Wednesday, March 23, 2011
8638: Black Population Shrinkage.
From The Chicago Sun-Times…
Black population shrinking in major cities
By Haya El Nasser
The black population is declining in a growing number of major cities, ¬ more evidence that the settlement pattern of African Americans is changing as they disperse to suburbia and warmer parts of the nation.
2010 Census data released so far this year show that 20 of the 25 cities that have at least 250,000 people and a 20 percent black population either lost more blacks or gained fewer in the past decade than during the 1990s.
The declines happened in some traditional black strongholds: Chicago, Oakland, Atlanta, Cleveland and St. Louis.
Chicago lost more than 200,000 residents, and more than 180,000 of them were African American. In the metropolitan area, the black population fell 3.5 percent to 1.6 million, pushing it 66,000 below metro Atlanta’s.
In America’s big cities, the loss is fueled by three trends:
• Blacks — many in the middle or upper-middle class — leaving cities for suburbs.
• Blacks leaving Northern cities for thriving centers in the South.

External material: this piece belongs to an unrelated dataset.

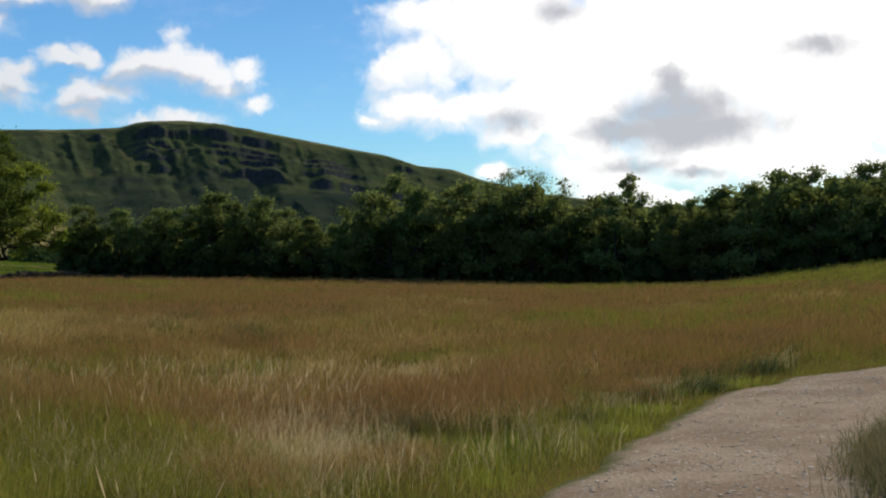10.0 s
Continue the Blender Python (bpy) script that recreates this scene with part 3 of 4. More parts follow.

• The aging of the African-American population, whose growth rate has dropped from more than 16 percent in the 1990s to about 10 percent since 2000.
“Sadly for Chicago, I think in large part it’s the weather,” says Chinwe Onyeagoro, CEO of O-H Community Partners, a Chicago-based economic development consulting firm.
Sunny skies and warm temperatures are luring not only retirees but also young professionals who may have friends or relatives in the Sun Belt — Atlanta and Houston in particular, she says.
Suburbs anywhere are a huge draw.
“Typically, middle-class African-American families make the same kind of choices that white families have made for some time,” Onyeagoro says. “As soon as kids are school age, they move to the suburbs.”
Atlanta’s loss of blacks tripled since 2000 to almost 30,000. The percentage of blacks in the city shrank to 53 percent from 61 percent. But in Atlanta’s vast metropolitan area, the black population soared 40 percent to 1.7 million, a clear indication that many spread out to suburban counties.
The drop also can be partially attributed to a declining black fertility rate and the aging of the black population, says John Logan, director of US 2010 Project at Brown University, which studies trends in American society. “We’re starting to see the graying not only of the white population but of the black population,” he says.